La nueva Venezuela “funciona”, como lo demostró con emoción y agradecimiento el otrora “Tigre” Eduardo Fernández al retirar su pasaporte en el Saime, suponemos que con las consideraciones propias a su alta jerarquía.

La ineptitud, la corrupción y la ineficacia generan nuevas oportunidades de trabajo. Fedecámaras apoya; Maduro explica por televisión cómo fluyen los pasaportes y pasaportas, los alacranes gozan, la boliburguesía crece y la gente del común se baja de la mula con lo que recibe de parientes emigrados o con lo que queda de algún ahorro en el exterior. Todo ello sin luz, sin internet, sin agua potable, sin gasolina, sin nada. ¿Quién puede pensar que se trata de un milagro?

Milagro ayudado por los dólares del narcotráfico y de la minería ilegal

Hace algunos meses pude leer el relato de un investigador de la Universidad de Uppsala, quien se encontraba en Cuba en labores académicas. El sueco preguntó a un profesor de la Universidad de la Habana ¿de qué viven los cubanos? y recibió la siguiente respuesta: de los inventos. 

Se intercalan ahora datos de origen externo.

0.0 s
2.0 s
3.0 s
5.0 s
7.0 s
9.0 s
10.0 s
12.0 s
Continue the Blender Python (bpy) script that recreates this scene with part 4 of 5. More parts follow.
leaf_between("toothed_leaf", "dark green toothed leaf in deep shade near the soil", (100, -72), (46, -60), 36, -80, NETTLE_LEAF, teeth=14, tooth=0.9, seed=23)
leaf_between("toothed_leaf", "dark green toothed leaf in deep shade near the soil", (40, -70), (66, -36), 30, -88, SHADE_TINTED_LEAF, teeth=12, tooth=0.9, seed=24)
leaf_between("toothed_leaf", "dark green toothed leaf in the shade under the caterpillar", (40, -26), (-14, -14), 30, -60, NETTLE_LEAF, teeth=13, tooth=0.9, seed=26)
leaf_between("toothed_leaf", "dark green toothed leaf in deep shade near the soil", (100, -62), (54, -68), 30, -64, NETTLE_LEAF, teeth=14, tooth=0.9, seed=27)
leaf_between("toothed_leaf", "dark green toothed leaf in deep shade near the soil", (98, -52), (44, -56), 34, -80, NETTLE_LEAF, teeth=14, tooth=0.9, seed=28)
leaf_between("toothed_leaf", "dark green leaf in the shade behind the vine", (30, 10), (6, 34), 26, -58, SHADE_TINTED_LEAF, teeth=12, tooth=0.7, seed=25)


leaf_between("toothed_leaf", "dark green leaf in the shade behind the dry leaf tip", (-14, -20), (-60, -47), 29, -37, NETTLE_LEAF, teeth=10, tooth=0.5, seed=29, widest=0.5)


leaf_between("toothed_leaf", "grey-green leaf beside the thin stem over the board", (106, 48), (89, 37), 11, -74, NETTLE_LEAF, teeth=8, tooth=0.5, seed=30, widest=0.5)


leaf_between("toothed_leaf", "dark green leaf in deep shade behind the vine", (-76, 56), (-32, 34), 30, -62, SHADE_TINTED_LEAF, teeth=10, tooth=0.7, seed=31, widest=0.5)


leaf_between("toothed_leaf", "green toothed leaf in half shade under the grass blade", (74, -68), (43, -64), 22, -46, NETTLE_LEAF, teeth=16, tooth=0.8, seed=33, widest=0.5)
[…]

El escandinavo, atrapado por esa simpatía natural que sienten los europeos por la revolución, le repreguntó: ¿cuántas patentes se registran al año? Y esperó una respuesta vinculada a la biotecnología. El profesor de economía posmarxista le contestó: “Ninguna. Los cubanos viven de lo que inventan para sobrevivir”. Del resuelve, dirían los venezolanos.

No hay tal milagro. Lo que sí existe es el daño, llamado por algunos antropológico, que se le ha hecho y se les hace a los venezolanos, al alma colectiva de la nación, a su espíritu, a sus principios y a sus valores. Los que viven del rebusque logran tal vez sobrevivir, pero no agregan nada, no producen nada, no generan riqueza alguna. Lejos de conformar un milagro, lo que logran es degradación, corrupción y destrucción.